Accessibility is a long-term commitment, not a one-time fix
For digital and tech leaders, the EAA should trigger more than a compliance review. It’s an opportunity to bake accessibility into the foundation of your digital architecture.
Here are a few ways to get started:
- Audit your current digital experiences: Use both automated tools and manual testing with assistive tech to identify issues. Prioritize fixes based on severity and user impact.
- Educate your teams: Train developers, designers and content creators on WCAG standards and accessibility best practices. Accessibility isn’t just a dev task — it’s editorial and visual, too.
- Invest in accessible-by-default tooling: Choose a CMS or publishing platform that supports accessible templates, built-in validation and workflow prompts for accessibility metadata like image alt text.
- Establish an accessibility governance model: Define clear roles, responsibilities and KPIs for accessibility. Include it in QA checklists and release processes.
- Document and communicate progress: Accessibility improvements should be visible and trackable, with clear communication to stakeholders about what’s being done and why.
Preparing for the EAA — and beyond
If your organization does business in Europe, your organization should ensure it’s ready for the EAA. It’s about building digital experiences that are more usable, discoverable and inclusive by design.
For digital leaders, the EAA raises procurement-level questions: Is our platform fit for purpose across all users? Are we prioritizing vendors who meet accessibility expectations out of the box?
On the technical side, the EAA is a signal to elevate accessibility from a low-priority fix to a product requirement. It’s not just about completing audits — it’s about engineering with empathy and scale.
Closing thoughts: Accessibility is good business and the right thing to do
The European Accessibility Act puts new pressure on digital teams — but it also brings overdue clarity. Inclusive design is no longer a nice-to-have. It’s the standard.

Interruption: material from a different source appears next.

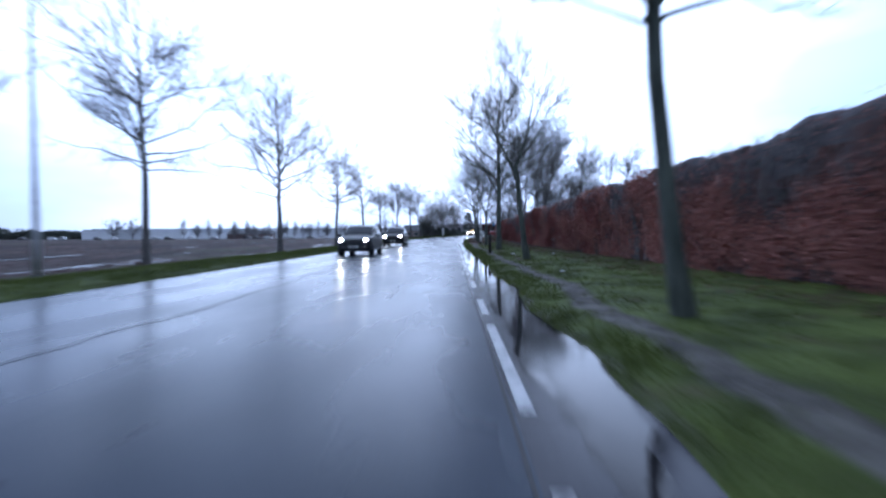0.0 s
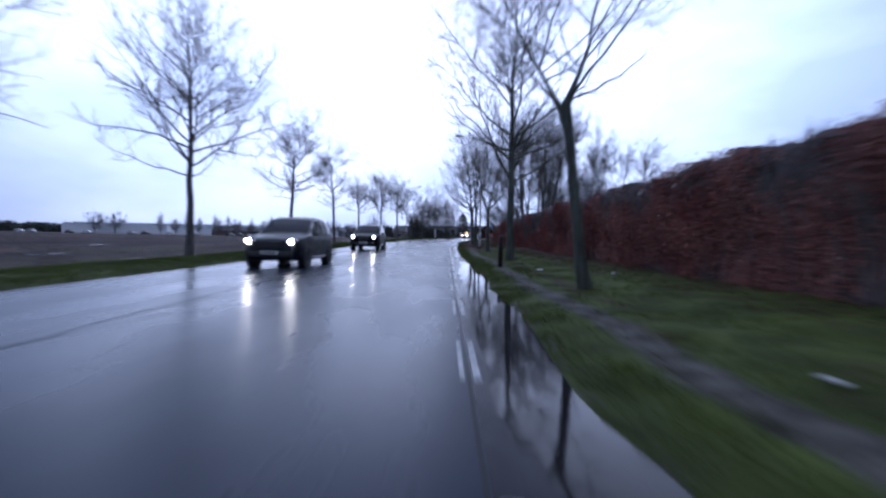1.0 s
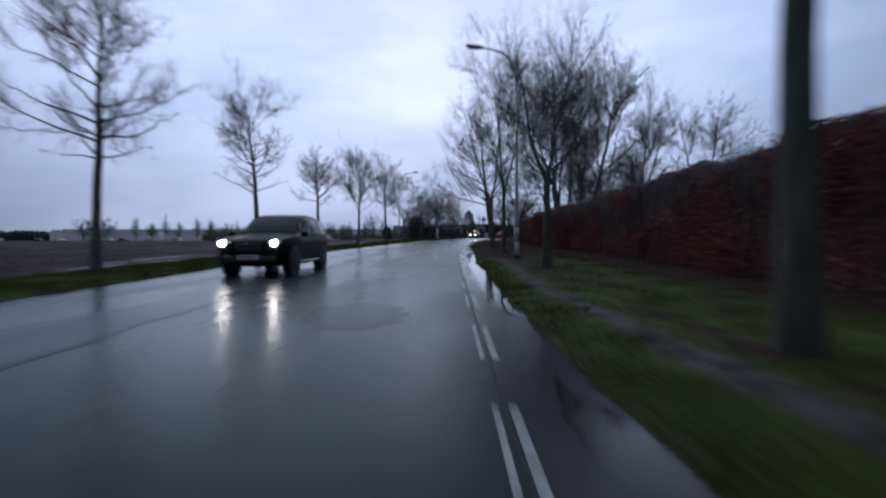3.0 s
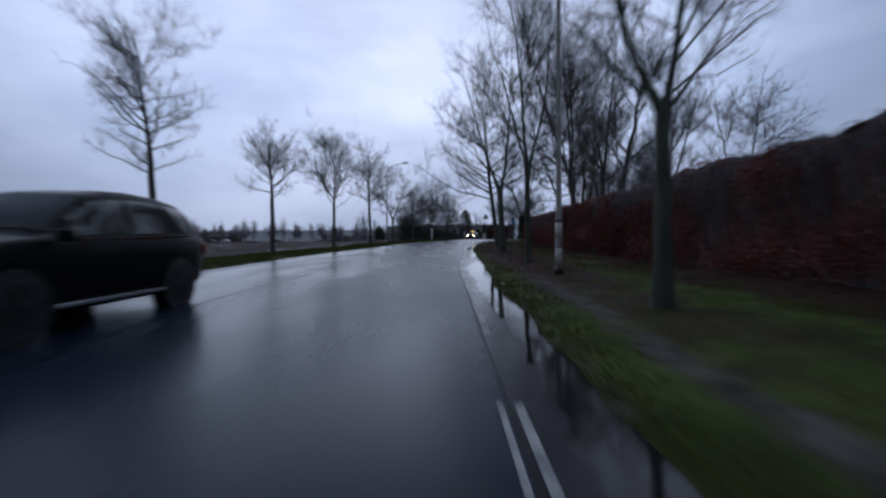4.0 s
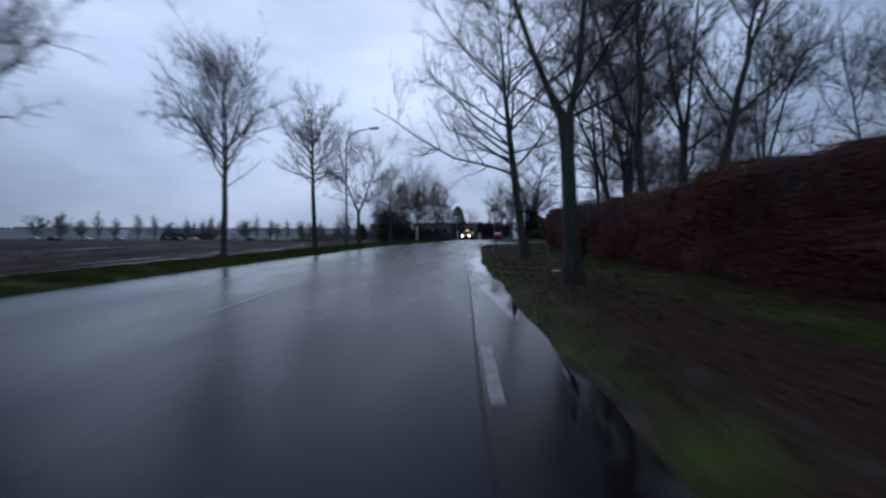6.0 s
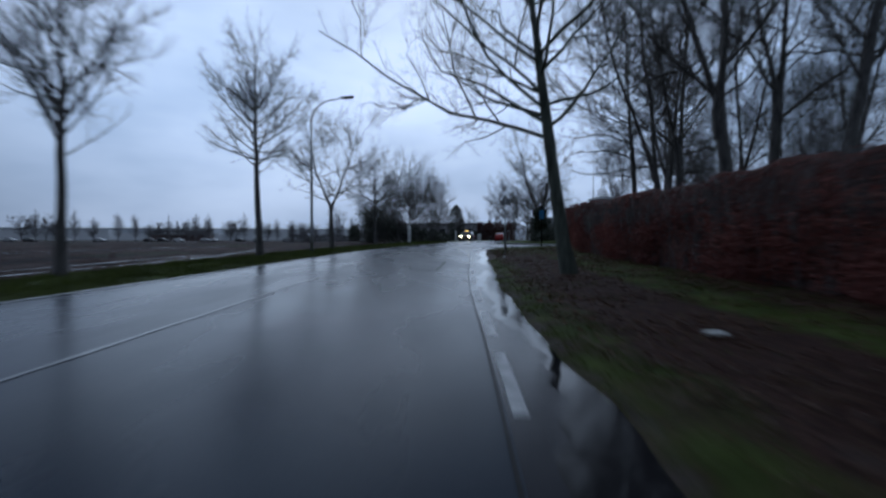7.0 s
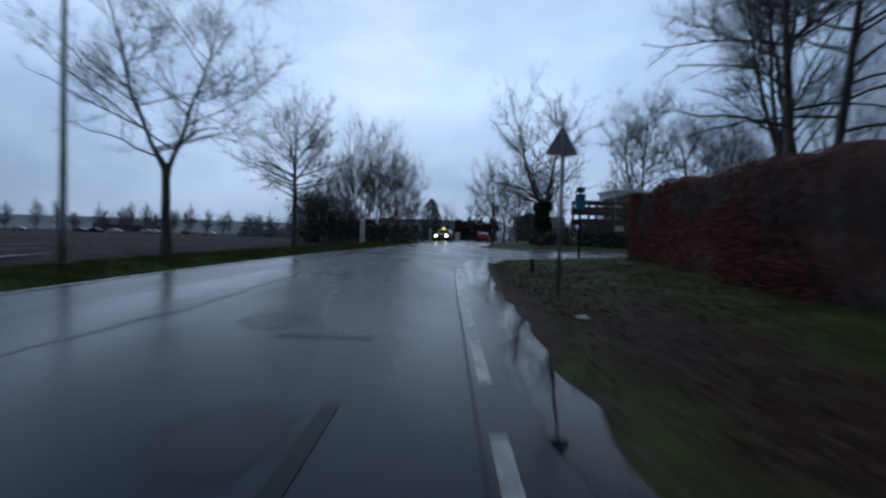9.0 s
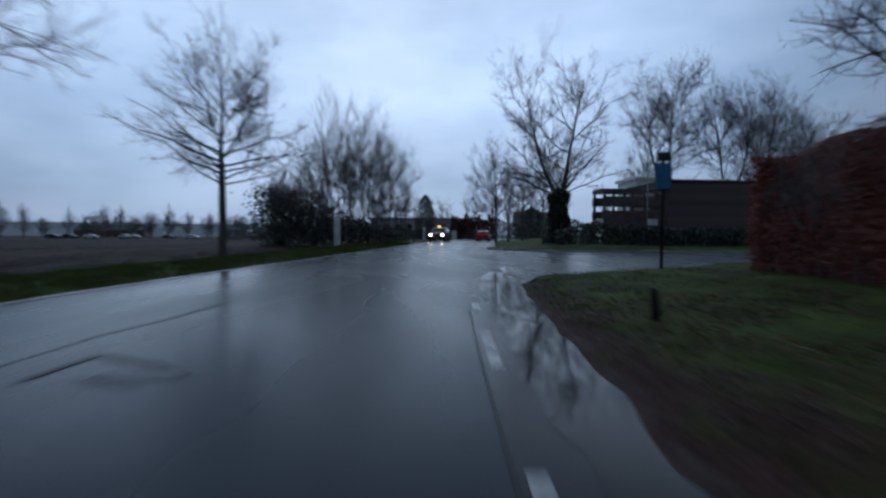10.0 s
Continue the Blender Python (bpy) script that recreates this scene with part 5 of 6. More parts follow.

“No one should be left out just because of how they see, hear, move or process information,” Rebecca Grad observes. “The more inclusive we are from the start, the better off everybody is.”
Getting in alignment with the EAA’s mandate means taking a hard look at your current infrastructure, identifying gaps and empowering your teams to do better. Whether you’re redesigning a product or evolving an enterprise CMS, accessibility must be part of the conversation.
The digital future will be accessible. The only question is whether your business is ready.